The prosecutor submitted that there was no breach of policy and that the HSE did consider the economic impact of prosecution in making the decision to prosecute. The Appellate Court agreed with this. The trial judge was right to find that the submissions that the Scottish Power contract would be lost were speculative, and was vindicated as the contract was awarded a Scottish Power contract for a further four years, despite awareness of the prosecution. The company did stay in business and the workforce were retained. Ground 4 was based on misreading the judgment of HHJ Brandon, who was by that stage adding that the consequences of conviction were a matter for mitigation, not for the jury as is the standard rule.

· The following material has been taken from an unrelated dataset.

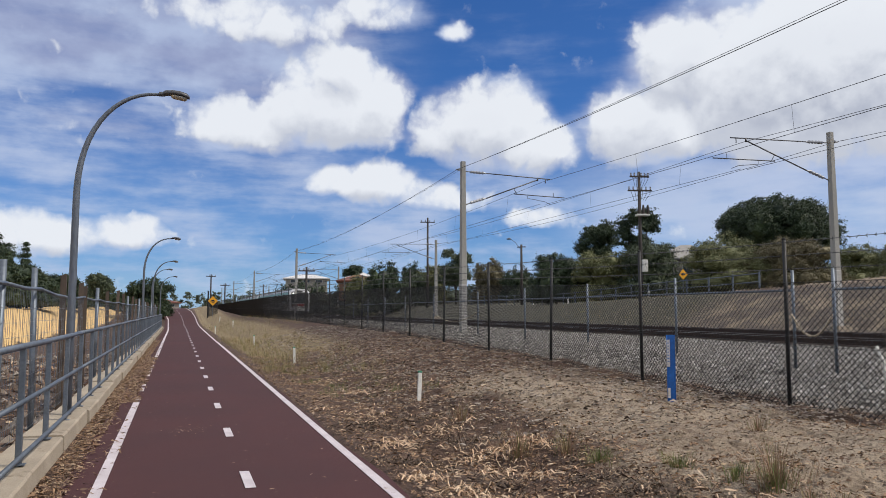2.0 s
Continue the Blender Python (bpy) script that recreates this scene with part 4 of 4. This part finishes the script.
def crown_mesh(blobs, leaves, size, mat, seed, core=0.0):
    """Leaves in clumps over the outer part of several lobes (centre and radii)."""
    rng = np.random.default_rng(seed)
    B = np.array(blobs, float)
    vol = (B[:, 3] * B[:, 4] * B[:, 5]) ** 0.67
    per = 40
    which = np.repeat(np.arange(len(B)), np.maximum(6, (vol / vol.sum() * leaves / per).astype(int)))
    n = len(which)
    d = rng.normal(size=(n, 3))
    d /= np.linalg.norm(d, axis=1)[:, None]
    low = d[:, 2] < -0.6
    d[low, 2] *= -0.4
    bump = np.array([noise.noise(Vector(v) * 2.3 + Vector((seed, 0, 0))) for v in d])
    c = B[which, :3] + d * (rng.uniform(0.62, 1.0, n) ** 0.5 * (0.86 + 0.25 * bump))[:, None] * B[which, 3:]
    cr = (0.16 + size * 1.2) * rng.uniform(0.8, 1.6, n)
    m = n * per
    d, c, cr = np.repeat(d, per, 0), np.repeat(c, per, 0), np.repeat(cr, per)
    p = c + rng.normal(size=(m, 3)) * cr[:, None] * (0.5, 0.5, 0.36)
    nrm = d * 0.7 + rng.normal(size=(m, 3)) * 0.6 + (0, 0, 0.25)
    nrm /= np.linalg.norm(nrm, axis=1)[:, None]
    t = np.cross(nrm, rng.normal(size=(m, 3)))
    t /= np.linalg.norm(t, axis=1)[:, None] + 1e-9
    s = np.cross(nrm, t)
    k = (size * rng.uniform(0.55, 1.25, m))[:, None]
    verts = np.stack([p - t * k, p - s * k * 0.45 + nrm * k * 0.15, p + t * k, p + s * k * 0.45 + nrm * k * 0.15], 1).reshape(-1, 3)
    verts, faces = verts.tolist(), np.arange(m * 4).reshape(-1, 4).tolist()
    if core:
        for b in B:
            n0 = len(verts)
            for i in range(7):
                for j in range(10):
                    e = Vector((math.sin(math.pi * i / 6) * math.cos(0.628 * j), math.sin(math.pi * i / 6) * math.sin(0.628 * j), math.cos(math.pi * i / 6)))
                    g = core * (1 + 0.15 * noise.noise(e * 2.1 + Vector(b[:3])))
                    verts.append([b[0] + e.x * b[3] * g, b[1] + e.y * b[4] * g, b[2] + e.z * b[5] * g])
            faces += [[n0 + i * 10 + j, n0 + i * 10 + 10 + j, n0 + i * 10 + 10 + (j + 1) % 10, n0 + i * 10 + (j + 1) % 10] for i in range(6) for j in range(10)]
    me = bpy.data.meshes.new("crown")
    me.from_pydata(verts, [], faces)
    me.materials.append(mat)
    me.update()
    return me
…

Flaux LJ considered the proportionality of prosecution in the public interest issues from paragraph 37 onwards. It is a factual issue, dependent on the circumstances. In this case, an Improvement Notice would not meet the public interest in enforcement as the saw had been removed. It is right that, just because another option is available, it does not render prosecution an abuse of process (referring to Wandsworth LBC v Rashid [2009] EWHC 1844 (Admin), and paragraphs 44-45 of Moss). Being placed at medium culpability, category 3 harm in the sentencing guidelines does not rebut that it was a serious breach causing serious harm. Local unemployment figures are not a public interest factor militating against prosecution as that would lead to inconsistencies and to a reduction in protection for workers in areas of high unemployment.